## Task goal:
Pictures don't belong in the copy. Set down the lines from the one containing "More parts follow." through the last line, exactly as they are.

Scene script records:
* * * * *

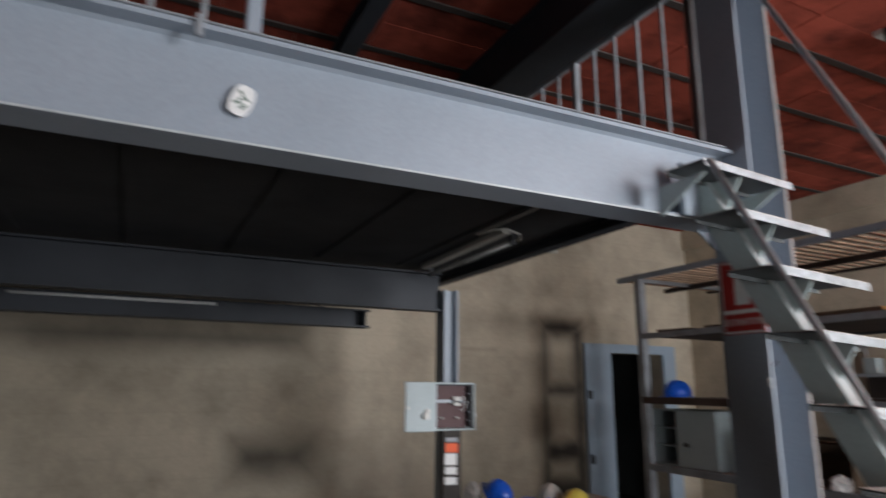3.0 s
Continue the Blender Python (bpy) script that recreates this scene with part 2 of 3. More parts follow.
M_RUBBER = material("black_rubber", (0.02, 0.02, 0.022), 0.6, patch=0.4)
M_BLACKBAG = material("glossy_black_plastic", (0.014, 0.017, 0.026), 0.3, patch=0.3, bump=0.1)
M_REDDRUM = material("faded_red_drum", (0.30, 0.075, 0.07), 0.55, dark=0.6, coarse=5, patch=0.6, bump=0.1)
M_DENIM = material("dark_blue_drum", (0.05, 0.085, 0.12), 0.5, dark=0.6, coarse=5, patch=0.6, bump=0.1)
M_SHEET = material("pale_blue_sheet", (0.42, 0.52, 0.60), 0.6, dark=0.8, coarse=3, patch=0.4, bump=0.1)
M_JERRY = material("smoky_plastic_can", (0.27, 0.265, 0.26), 0.4, dark=0.6, coarse=4, patch=0.5, bump=0.06)


# ---- building helpers ----
def thing(name, at, label, category, group="", kind=""):
    ob = new(name)
    ob.location = at
    ob.empty_display_size = 0.1
    return tagged(ob, label, category, group, kind)


def origin(ob):
    v = Vector((0, 0, 0))
    while ob is not None:
        v += ob.location
        ob = ob.parent
    return v


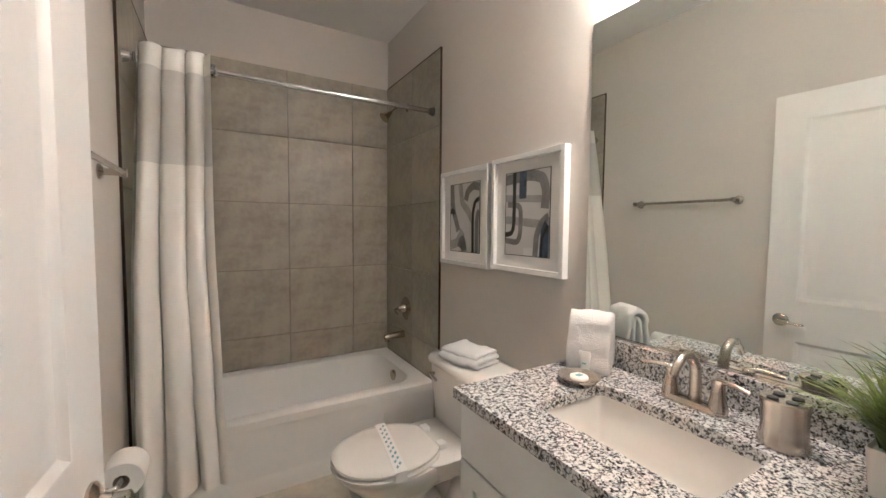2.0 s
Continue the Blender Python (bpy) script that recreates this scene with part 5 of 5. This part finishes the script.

* * * * *

## Answer in full:
Continue the Blender Python (bpy) script that recreates this scene with part 2 of 3. More parts follow.
M_RUBBER = material("black_rubber", (0.02, 0.02, 0.022), 0.6, patch=0.4)
M_BLACKBAG = material("glossy_black_plastic", (0.014, 0.017, 0.026), 0.3, patch=0.3, bump=0.1)
M_REDDRUM = material("faded_red_drum", (0.30, 0.075, 0.07), 0.55, dark=0.6, coarse=5, patch=0.6, bump=0.1)
M_DENIM = material("dark_blue_drum", (0.05, 0.085, 0.12), 0.5, dark=0.6, coarse=5, patch=0.6, bump=0.1)
M_SHEET = material("pale_blue_sheet", (0.42, 0.52, 0.60), 0.6, dark=0.8, coarse=3, patch=0.4, bump=0.1)
M_JERRY = material("smoky_plastic_can", (0.27, 0.265, 0.26), 0.4, dark=0.6, coarse=4, patch=0.5, bump=0.06)


# ---- building helpers ----
def thing(name, at, label, category, group="", kind=""):
    ob = new(name)
    ob.location = at
    ob.empty_display_size = 0.1
    return tagged(ob, label, category, group, kind)


def origin(ob):
    v = Vector((0, 0, 0))
    while ob is not None:
        v += ob.location
        ob = ob.parent
    return v


2.0 s
Continue the Blender Python (bpy) script that recreates this scene with part 5 of 5. This part finishes the script.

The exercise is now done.